Civil rights marches. Black Power. Anti-Vietnam war mobilizations. Campus-based student uprising. Countercultural youth rebellion. Women’s liberation. Revolutionary urban guerrillas. It all coalesced into the catch-all term “the Movement.” The 1960s in the United States has been defined as an era of protest and turbulent transformation. The social, cultural, and political waves of that era continue to ripple through the American body politic and its cultural imagination. To paraphrase William Faulkner, the era of the 1960s isn’t dead, it isn’t even past. In our contemporary moment: Occupy. Black Lives Matter. Antifa. Indivisible. Women’s March. The new catch-all term for this period of renewed protest and activism is “the Resistance.”
This course will explore the protest movements of the 1960s through the lens of media coverage both in the mainstream press of the day – newspapers, general interest newsmagazines, photojournalism, television, popular culture, as well as the Movement’s own burgeoning underground press. We do so not only to understand an endlessly fascinating and often misunderstood moment in American history but also, crucially, to investigate what that period of protest can tell us about our current moment of protest and activism. Since the Occupy movement against income inequality and, more significantly, the Black Lives Matter movement, and now, most recently, the protests against Trumpism, white supremacy, and the emergence of the so-called “alt-right,” we are in a period of dissent, demonstrations, and mass movement unseen since the 1960s. Contemporary protest movements, mass mobilizations, and confrontations are garnering media attention similarly unseen since the media pre-occupation with the activism of the 1960s. Are there useful lessons we can learn? Are there legacies we can trace? Are there ways in which our contemporary moment and its media environment are fundamentally different? To what extent can “making sense of the Sixties” help us make sense of our similarly turbulent moment?

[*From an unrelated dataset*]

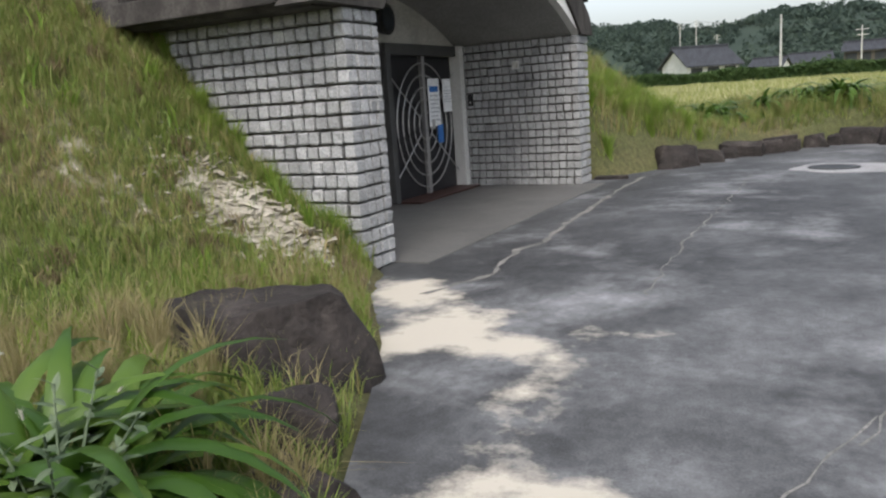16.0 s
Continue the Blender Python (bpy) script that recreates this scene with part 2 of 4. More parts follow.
def asphalt_material():
    """Old dark asphalt with damp patches, drifts of pale sand along the edge and worn streaks."""
    mat, n, l, b = material("sandy_asphalt", 0.7)
    base = noise_tex(n, l, 0.45, 8, 0.62, (1.0, 0.8, 1))
    r = ramp(n, [(0.34, (0.028, 0.029, 0.031)), (0.5, (0.052, 0.054, 0.057)), (0.66, (0.10, 0.103, 0.108))])
    l.new(base.outputs["Fac"], r.inputs["Fac"])
    grain = noise_tex(n, l, 90, 4, 0.6)
    g = ramp(n, [(0.3, (0.7, 0.7, 0.7)), (0.7, (1.3, 1.3, 1.3))])
    l.new(grain.outputs["Fac"], g.inputs["Fac"])
    col = mix_rgb(n, l, 1.0, r.outputs["Color"], g.outputs["Color"], "MULTIPLY")
    streak = noise_tex(n, l, 0.7, 9, 0.66, (1.0, 0.9, 1))
    sr = ramp(n, [(0.50, (0, 0, 0)), (0.72, (0.7, 0.7, 0.7))])
    l.new(streak.outputs["Fac"], sr.inputs["Fac"])
    col = mix_rgb(n, l, sr.outputs["Color"], col, (0.262, 0.268, 0.28))
    for size, lo, hi in ((3.0, 0.72, 1.28), (13.0, 0.80, 1.22)):
        mottle = noise_tex(n, l, size, 7, 0.7, (1.0, 0.85, 1))
        mr = ramp(n, [(0.34, (lo,) * 3), (0.66, (hi,) * 3)])
        l.new(mottle.outputs["Fac"], mr.inputs["Fac"])
        col = mix_rgb(n, l, 1.0, col, mr.outputs["Color"], "MULTIPLY")
    a = n.new("ShaderNodeAttribute")
    a.attribute_name = "sand"
    edge = noise_tex(n, l, 2.2, 9, 0.7, (1.0, 1.1, 1))
    add = n.new("ShaderNodeMath")
    add.operation = "ADD"
    l.new(a.outputs["Fac"], add.inputs[0])
    l.new(edge.outputs["Fac"], add.inputs[1])
    sd = ramp(n, [(0.74, (0, 0, 0)), (0.92, (1, 1, 1))])
    half = n.new("ShaderNodeMath")
    half.operation = "MULTIPLY"
    l.new(add.outputs[0], half.inputs[0])
    half.inputs[1].default_value = 0.9
    l.new(half.outputs[0], sd.inputs["Fac"])
    col = mix_rgb(n, l, sd.outputs["Color"], col, (0.42, 0.39, 0.335))
    l.new(col, b.inputs["Base Color"])
    bump(n, l, b, grain.outputs["Fac"], 0.35, 0.004)
    return mat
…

This discussion-heavy course will adopt a bit of a workshop approach. The instructor, an expert on the social movements of the 1960s and the era’s media landscape, will bring that expertise to the classroom. Students will be responsible for bringing research, questions, information, artifacts, and ideas about the contemporary media environment and current protest movements and activism to classroom discussion. This will be an active, two-way, and participatory endeavour.